Множество дневниковых страниц посвящено отношениям с мальчиками – гормональная биография молодого организма: он вошел – я посмотрела, я вошла – он посмотрел… я засмеялась иронически – он покраснел, он засмеялся – я вздрогнула…
Тоска о любви, жажда ее, ревность и зависть, влюбленность и разочарование, новая влюбленность, новое разочарование – трудное взросление, мучительное состояние юности, общее место в биографии почти каждого молодого человека.

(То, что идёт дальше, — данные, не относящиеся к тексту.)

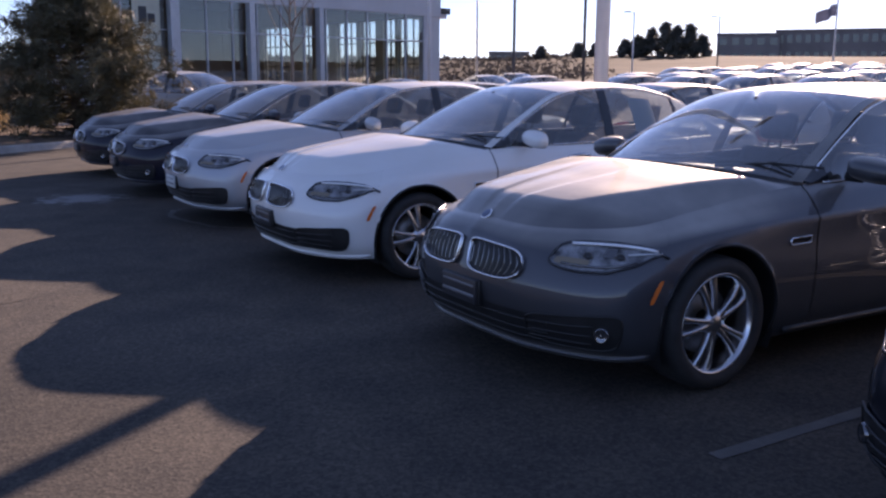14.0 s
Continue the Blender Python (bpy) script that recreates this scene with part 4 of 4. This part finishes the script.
# planted island with kerb
isl = [(-9, 27.5), (0.2, 30.0), (2.2, 31.2), (4.4, 33.0), (6.1, 35.5), (6.4, 38.5), (4.5, 41), (-9, 41)]
ring = np.array([crom(np.array(isl + isl[:1]), np.array([t]))[0] for t in np.linspace(0, 8, 97)[:-1]])
cen = ring.mean(0)
tagged(part("island_soil", sheet([[(*(cen + (p - cen) * k), 0.10 + 0.12 * (1 - k) + 0.03 * noise.noise(Vector((p[0], p[1], k * 9)))) for p in ring * 1.0] for k in (0.0, 0.3, 0.6, 0.85, 0.985)], close_v=True), MULCH), "brown mulch bed inside a concrete kerb", "planting bed", kind="structure")
kp = [(1.0, 0.0), (0.999, 0.13), (0.996, 0.15), (0.982, 0.15), (0.980, 0.05)]
tagged(part("kerb", sheet([[(*(cen + (p - cen) * k), z) for p in ring] for k, z in kp], close_v=True), CONCRETE, smooth=False), "pale concrete kerb round a planted island", "kerb", kind="structure")


def tuft(x, y, h, n, seed):
    r = np.random.RandomState(seed)
    vs, fs = [], []
    for _ in range(n):
        a, lean = r.uniform(0, 6.28), r.uniform(0.05, 0.7)
        b = np.array((r.normal() * 0.24, r.normal() * 0.24, 0))
        L = h * r.uniform(0.35, 1.1)
        d = np.array((math.cos(a) * lean, math.sin(a) * lean, 1.0))
        s = np.array((-math.sin(a), math.cos(a), 0)) * 0.008
        m, e = b + d * L * 0.6, b + d * L * 0.9 + np.array((math.cos(a), math.sin(a), -0.2)) * lean * L * 0.5
        k = len(vs)
        vs += [tuple(b - s), tuple(b + s), tuple(m + s), tuple(m - s), tuple(e)]
        fs += [(k, k + 1, k + 2, k + 3), (k + 3, k + 2, k + 4)]
    o = part("grass_clump", (vs, fs), STRAW, smooth=False)
    o.matrix_basis = pose(x, y, 0.16)
    return tagged(o, "straw-coloured clump of dry ornamental grass", "grass clump", "ornamental grasses", "stuff")


tuft(1.3, 36.8, 1.1, 1700, 1)
tuft(2.4, 38.0, 0.9, 900, 2)
tuft(0.1, 37.0, 1.0, 1200, 3)


# ---- distance ----
def far_block(name, az, dist, half, depth, top, base, label, storeys=2, windows=8, sink=3.0, wall=None, cap=None):
    """A flat-roofed building on the hillside facing the lot."""
    x, y = dist * math.sin(radians(az)), dist * math.cos(radians(az))
    b = new(name)
    b.matrix_basis = pose(x, y, base, 0, 0, -az)
    part("wall", box(-half, 0, -sink, half, depth, top), wall or BRICK_FAR, b, smooth=False)
    part("parapet", box(-half - 0.3, -0.3, top, half + 0.3, depth + 0.3, top + 0.8), cap or BRICK_FAR, b, smooth=False)
    h = top / storeys
    for s in range(storeys):
        for k in range(windows):
            c = -half + (k + 0.5) * 2 * half / windows
            part("window", box(c - half / windows * 0.6, -0.12, s * h + h * 0.35, c + half / windows * 0.6, 0.1, s * h + h * 0.8), DARK_GLASS, b, smooth=False)
    return tagged(b, label, "building", "buildings on the hill")


far_block("hill_building", 48.6, 392, 12, 30, 12.0, 8.6, "flat-roofed brown building block on the hill", 2, 5)
far_block("hill_building", 53.6, 396, 24, 30, 13.4, 8.6, "long flat-roofed brown building on the hill", 2, 14)
far_block("hill_building", 59.2, 392, 17, 26, 12.0, 8.6, "low stretch of a brown flat-roofed building", 2, 8)
far_block("hill_building", 64.0, 396, 18, 26, 13.6, 8.6, "flat-roofed brown building with a higher roof", 2, 8)
far_block("hill_building", 34.6, 420, 9, 14, 5.0, 9.5, "low flat-roofed building far on the ridge", 1, 6)
far_block("far_house", -1.0, 95, 9, 14, 4.6, 0.0, "pale panelled building with a dark roof edge", 1, 5, 0.3, SHOP_WALL, MULLION_DARK)
far_block("far_house", -14.0, 110, 10, 14, 5.5, 0.0, "low flat-roofed building beyond the lot", 1, 5, 0.3)
r = np.random.RandomState(9)
cent, low_scrub = [], []
for _ in range(34000):
    a, d = radians(r.uniform(-25, 80)), 118 + 730 * r.uniform(0, 1)
    x, y = d * math.sin(a), d * math.cos(a)
    open_slope = 38 < math.degrees(a) < 62 and d < 390
    if not open_slope and noise.noise(Vector((x * 0.012, y * 0.012, 2.0))) > -0.55:
        z = ridge_height(x, y) + lot_z(x)
        if d > 260:
            cent.append((x, y, z + r.uniform(-0.2, 0.7)))
        else:
            low_scrub += [(x + r.normal() * 2, y + r.normal() * 2, z + r.uniform(-0.2, 0.35)) for _ in range(2)]
tagged(part("scrub", foliage(low_scrub, 0.42, 7, 78, wide=0.3), SCRUB, smooth=False), "low brown scrub on the slope beyond the lot", "scrub", kind="stuff")
tagged(part("far_woods", foliage(cent, 0.95, 7, 77, wide=0.3), SCRUB, smooth=False), "brown leafless scrub and woods along the ridge", "woods", kind="stuff")
far_block("shop_building", 106, 96, 15, 16, 10.5, 2.2, "cream two-storey building with dark windows beyond the lot", 2, 6, 3.0, SHOP_WALL, MULLION_DARK).matrix_basis = pose(77, -32, 2.2, 0, 0, 150)

# clear car glass lets the sun through to bonnets and cabins
for o in bpy.data.objects:
    if o.name.split(".")[0] in ("windscreen", "rear_window", "front_side_window", "rear_side_window", "quarter_window"):
        o.visible_shadow = False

Но одновременно с этими обыкновенными для девочек переживаниями в дневниках представлен тот исторический фон, на котором происходит действие ее жизни, и он-то оказывается замечательным комментарием к выставке «Коммунизм – фабрика мечты». Нина Луговская рассказывает о том, что не попадает в поле зрения искусства – о реальной жизни современников. Оказывается, не все шагают в ногу. И Нина из числа тех, у кого особенно острое зрение. Удивительно, почему она пишет то, что другие люди боятся прошептать кому-то на ухо. Это не только смелость высказывания, это смелость мышления – большая редкость во все времена.
Скорее всего, остро-негативное отношение Нины к власти и к самому Сталину связано с политическими воззрениями ее родителей, но, несомненно, что трезвость и наблюдательность ее собственные. В дневниках Нины много определенных и недвусмысленных высказываний, связанных с политическими событиями. Как будто походя, как само собой разумеющееся, она бросает страшные обвинения и власти, и самому народу, подстелившемуся под власть. Но эти дневниковые высказывания особенно ценны для нас сегодня. Именно они представляют собой тот комментарий к прошедшему времени, в котором нуждается время настоящее.

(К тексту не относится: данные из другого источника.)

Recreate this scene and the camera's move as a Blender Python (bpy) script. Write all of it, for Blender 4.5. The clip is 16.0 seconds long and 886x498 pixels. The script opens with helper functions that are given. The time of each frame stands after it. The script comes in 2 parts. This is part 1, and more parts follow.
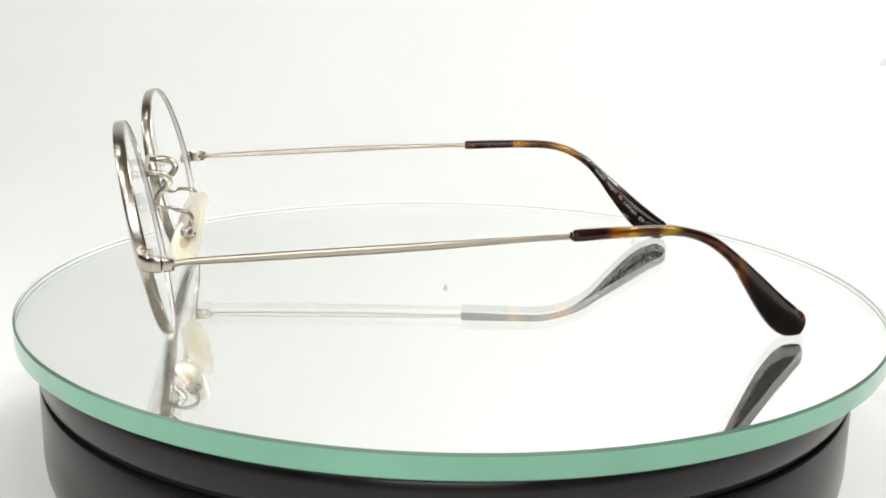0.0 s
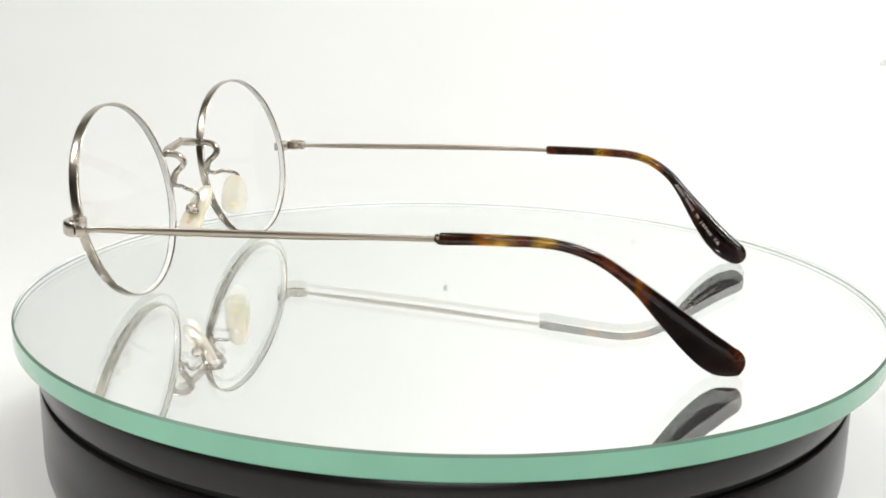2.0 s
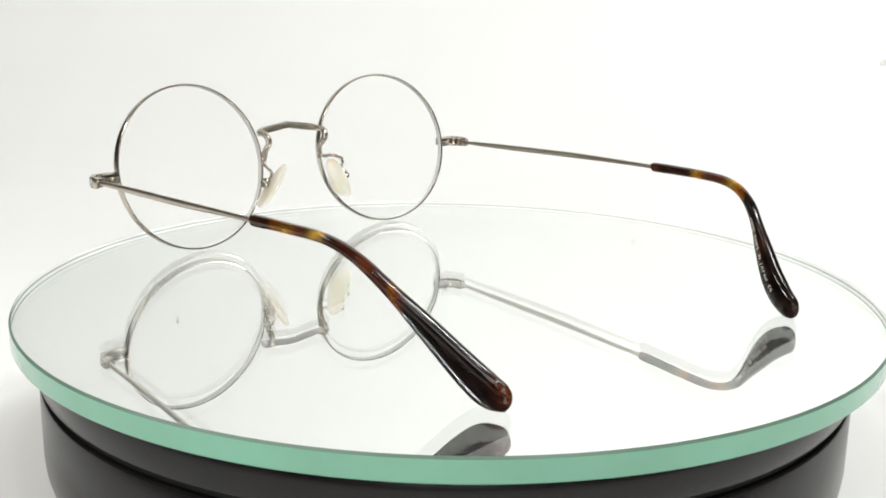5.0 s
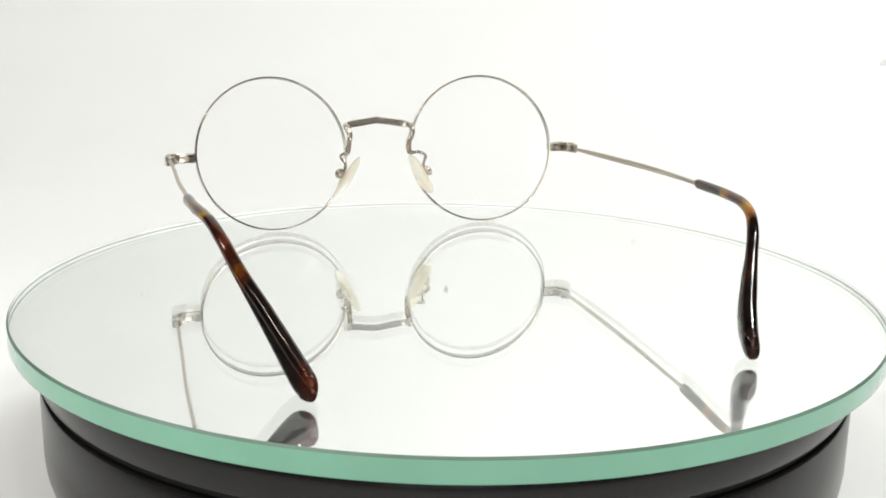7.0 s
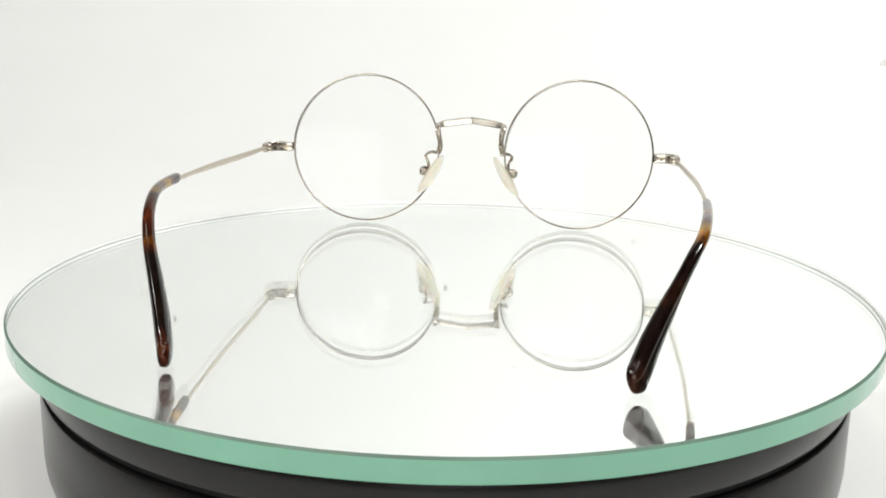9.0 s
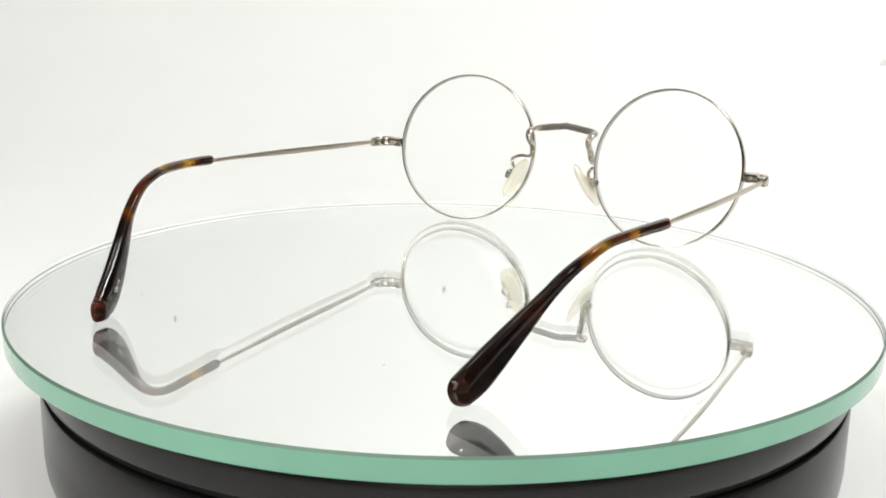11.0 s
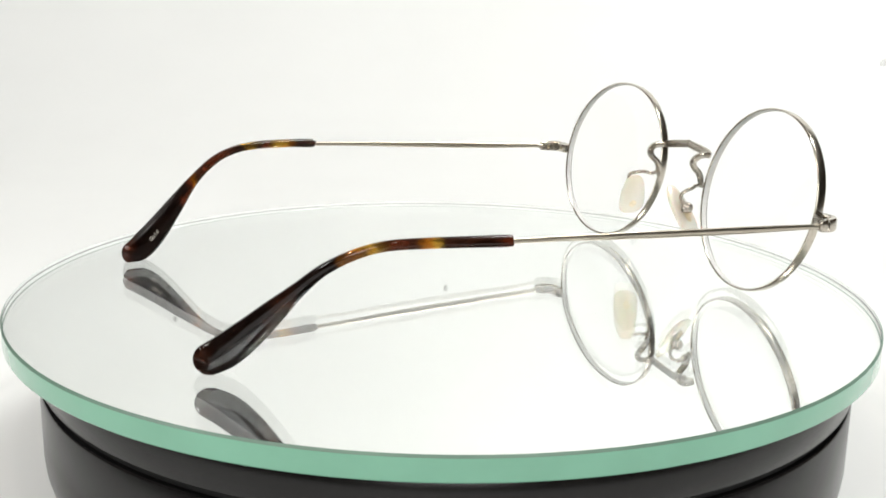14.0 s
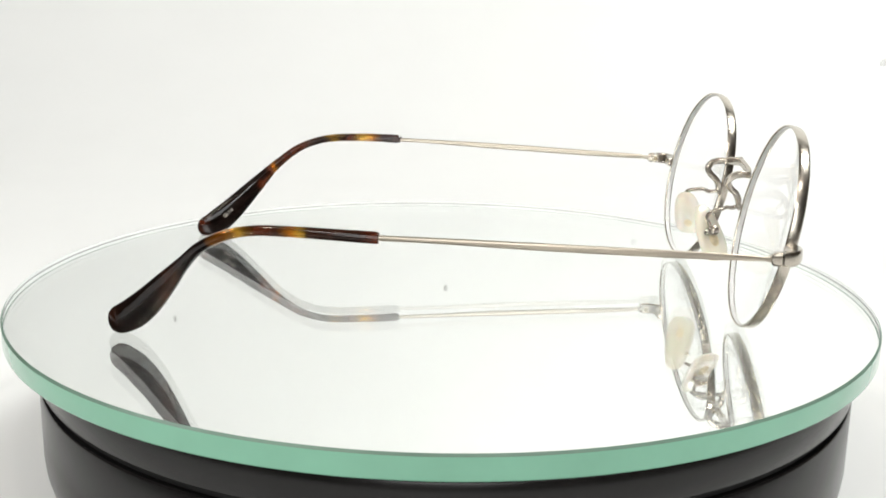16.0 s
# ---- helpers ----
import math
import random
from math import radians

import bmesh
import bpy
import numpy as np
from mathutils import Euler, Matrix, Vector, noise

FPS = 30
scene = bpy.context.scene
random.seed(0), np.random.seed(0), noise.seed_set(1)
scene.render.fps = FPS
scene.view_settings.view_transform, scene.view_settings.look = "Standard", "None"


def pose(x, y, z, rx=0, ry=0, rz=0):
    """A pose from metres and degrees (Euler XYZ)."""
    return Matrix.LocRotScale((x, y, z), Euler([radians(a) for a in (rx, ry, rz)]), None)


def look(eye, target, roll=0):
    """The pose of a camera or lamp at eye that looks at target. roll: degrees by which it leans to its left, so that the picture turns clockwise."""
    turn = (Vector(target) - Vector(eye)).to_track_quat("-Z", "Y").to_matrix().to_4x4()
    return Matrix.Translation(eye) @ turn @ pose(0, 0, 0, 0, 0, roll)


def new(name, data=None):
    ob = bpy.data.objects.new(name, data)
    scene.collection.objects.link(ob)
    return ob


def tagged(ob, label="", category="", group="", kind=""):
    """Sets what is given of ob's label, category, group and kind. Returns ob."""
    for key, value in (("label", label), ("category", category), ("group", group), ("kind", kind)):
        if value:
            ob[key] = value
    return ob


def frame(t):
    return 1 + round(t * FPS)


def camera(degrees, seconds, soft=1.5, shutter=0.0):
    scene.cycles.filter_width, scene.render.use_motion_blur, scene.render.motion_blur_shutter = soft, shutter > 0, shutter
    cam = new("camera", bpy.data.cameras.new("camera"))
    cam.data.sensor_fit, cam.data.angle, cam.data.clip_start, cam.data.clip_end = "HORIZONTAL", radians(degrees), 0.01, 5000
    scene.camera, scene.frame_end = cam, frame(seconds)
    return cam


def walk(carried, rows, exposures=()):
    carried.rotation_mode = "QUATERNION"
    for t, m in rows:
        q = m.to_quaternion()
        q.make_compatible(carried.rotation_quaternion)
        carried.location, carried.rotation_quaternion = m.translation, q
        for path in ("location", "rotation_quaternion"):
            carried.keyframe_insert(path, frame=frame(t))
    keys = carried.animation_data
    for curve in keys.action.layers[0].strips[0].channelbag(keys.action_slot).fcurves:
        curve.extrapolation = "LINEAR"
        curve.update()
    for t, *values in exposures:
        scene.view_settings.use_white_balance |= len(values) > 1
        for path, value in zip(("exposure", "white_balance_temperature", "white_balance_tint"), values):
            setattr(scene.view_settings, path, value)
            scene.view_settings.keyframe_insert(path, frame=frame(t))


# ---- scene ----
cam = camera(43.35, 16.0, soft=1.75)
MM = 0.001
TOP = 0.045                      # height of the glass disc's upper face over the table
EYE = Vector((0.0, -0.27702, 0.07731 + TOP))
YAW, DIP = 0.00439, 0.24182
AIM = EYE + Vector((-math.sin(YAW) * math.cos(DIP), math.cos(YAW) * math.cos(DIP), -math.sin(DIP)))
VIEW = look(EYE, AIM, 1.070)
walk(cam, [(0.0, VIEW), (16.0, VIEW)], exposures=[(0.0, 0.0, 6500, 10), (16.0, 0.0, 6500, 10)])


def turn_at(t):
    """The turntable's angle in radians, clockwise from above."""
    return 1.64676 - 0.20531 * t - 0.00022 * t * (t - 16.0)


# ---- light ----
world = bpy.data.worlds.new("studio")
scene.world = world
world.use_nodes = True
world.node_tree.nodes["Background"].inputs[0].default_value = (0.9, 0.95, 1.0, 1)
world.node_tree.nodes["Background"].inputs[1].default_value = 0.06


def area_lamp(name, eye, target, w, h, watts, colour=(1, 1, 1)):
    data = bpy.data.lights.new(name, "AREA")
    data.shape, data.size, data.size_y, data.energy, data.color = "RECTANGLE", w, h, watts, colour
    ob = new(name, data)
    ob.matrix_world = look(eye, target)
    return ob


area_lamp("lamp_right", (0.50, 0.0, 1.05), (0.42, 0.05, 0.0), 0.18, 0.18, 3.5, (0.985, 1.0, 0.985))
# unseen fill, added to brighten the paper left of the turntable
area_lamp("fill_left", (-0.80, -0.15, 0.80), (-0.25, 0.10, 0.0), 0.16, 0.16, 3.4, (0.985, 1.0, 0.985))
area_lamp("lamp_front", (0.0, -1.15, 0.50), (0, 0, 0.05), 0.62, 0.52, 4.15, (0.99, 1.0, 0.985))
# two unseen fills, added to set the backdrop's brightness from right to left
area_lamp("backdrop_fill_right", (0.55, 0.05, 0.9), (0.3, 0.75, 0.45), 0.09, 0.09, 6.0, (0.99, 1.0, 0.965))
area_lamp("backdrop_fill_left", (-0.45, 0.05, 0.95), (0.0, 0.75, 0.5), 0.09, 0.09, 0.5, (0.99, 1.0, 0.965))
for n, (x, y, z, watts, warm) in {"near_right": (0.22, -0.45, 0.75, 0.6, 0.92), "near_left": (-0.3, -0.4, 0.7, 0.9, 0.82),
                                  "over_camera": (0.10, -0.60, 0.48, 0.22, 0.95), "low_left": (-0.18, -0.55, 0.52, 0.35, 0.90)}.items():
    area_lamp("lamp_" + n, (x, y, z), (0, 0, 0.05), 0.05, 0.05, watts, (1.0, (1 + warm) / 2, warm))


# ---- materials ----
def material(name):
    m = bpy.data.materials.new(name)
    m.use_nodes = True
    return m, m.node_tree.nodes, m.node_tree.links, m.node_tree.nodes["Principled BSDF"]


def noise_ramp(nodes, links, scale, stops, detail=4.0, stretch=(1, 1, 1), rough=0.55):
    tc = nodes.new("ShaderNodeTexCoord")
    mp = nodes.new("ShaderNodeMapping")
    mp.inputs["Scale"].default_value = stretch
    nz = nodes.new("ShaderNodeTexNoise")
    nz.inputs["Scale"].default_value, nz.inputs["Detail"].default_value = scale, detail
    nz.inputs["Roughness"].default_value = rough
    rp = nodes.new("ShaderNodeValToRGB")
    el = rp.color_ramp.elements
    while len(el) < len(stops):
        el.new(0.5)
    for e, (p, col) in zip(el, stops):
        e.position, e.color = p, (*col, 1)
    links.new(tc.outputs["Object"], mp.inputs["Vector"])
    links.new(mp.outputs["Vector"], nz.inputs["Vector"])
    links.new(nz.outputs["Fac"], rp.inputs["Fac"])
    return nz, rp


def bump(nodes, links, bsdf, source, strength, distance):
    b = nodes.new("ShaderNodeBump")
    b.inputs["Strength"].default_value, b.inputs["Distance"].default_value = strength, distance
    links.new(source, b.inputs["Height"])
    links.new(b.outputs["Normal"], bsdf.inputs["Normal"])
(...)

Кости политзаключенных еще не истлели, еще не все заборы и бараки архипелага ГУЛАГ поросли травой, и в архивах НКВД-КГБ-ФСБ хранятся горы еще не прочитанных документов.

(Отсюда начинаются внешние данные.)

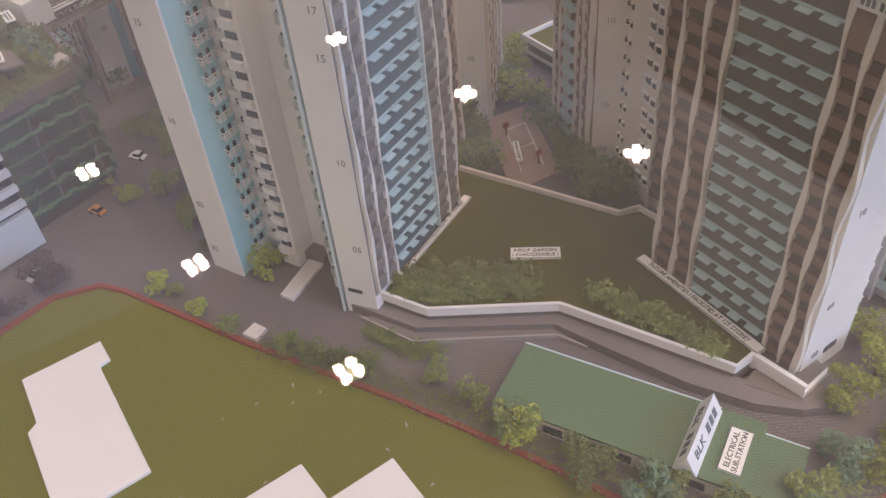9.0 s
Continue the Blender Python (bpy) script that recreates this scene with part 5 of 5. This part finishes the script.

И в этом смысле дневник Нины Луговской – прекрасное противоядие для тех, кому «советский проект» все еще кажется привлекательным. Великая утопия обернулась кровавой историей. Об этом свидетельствует Нина Луговская.
В книге представлены тюремные фотографии Нины, ее сестер и матери: анфас, профиль, номер. У Нины детское растерянное лицо. Миллионы таких фотографий хранятся в архивах. Но все уже умерли: кто от пули, кто в лагере, кто в ссылке. Нине Луговской повезло. Она вышла из ГУЛАГа. Мечта ее детства осуществилась – она стала художником, дожила до старости и мало кто из ее окружения знал о ее прошлом. Наверное, она и сама не помнила о тех изъятых во время обыска дневниках. Но они сохранились. Они здесь. Они для нас.
Людмила Улицкая
Обзор следственного дела Луговских
Чтобы понять причины ареста всей семьи Луговских, разделивших судьбы многих и многих тысяч невинно репрессированных в период 1937–1938 годов, нужно рассказать историю семьи Луговских с самого начала.
Мать Нины, Любовь Васильевна Самойлова, родилась в 1887 году в Малом Архангельске Курской губернии, в семье сельского учителя. Окончив Ливенскую гимназию, в 1909 году поступила на Высшие женские курсы в Москве и получила профессию педагога. С 1914 года преподавала математику в школе села Дедилово (Луговская слобода) Дедиловского уезда Московской губернии. Здесь она познакомилась с 29-летним Сергеем Федоровичем Рыбиным, активным членом партии эсеров, который в 1910-х годах вернулся на родину после многолетних полицейских преследований, тюрем и сибирских ссылок.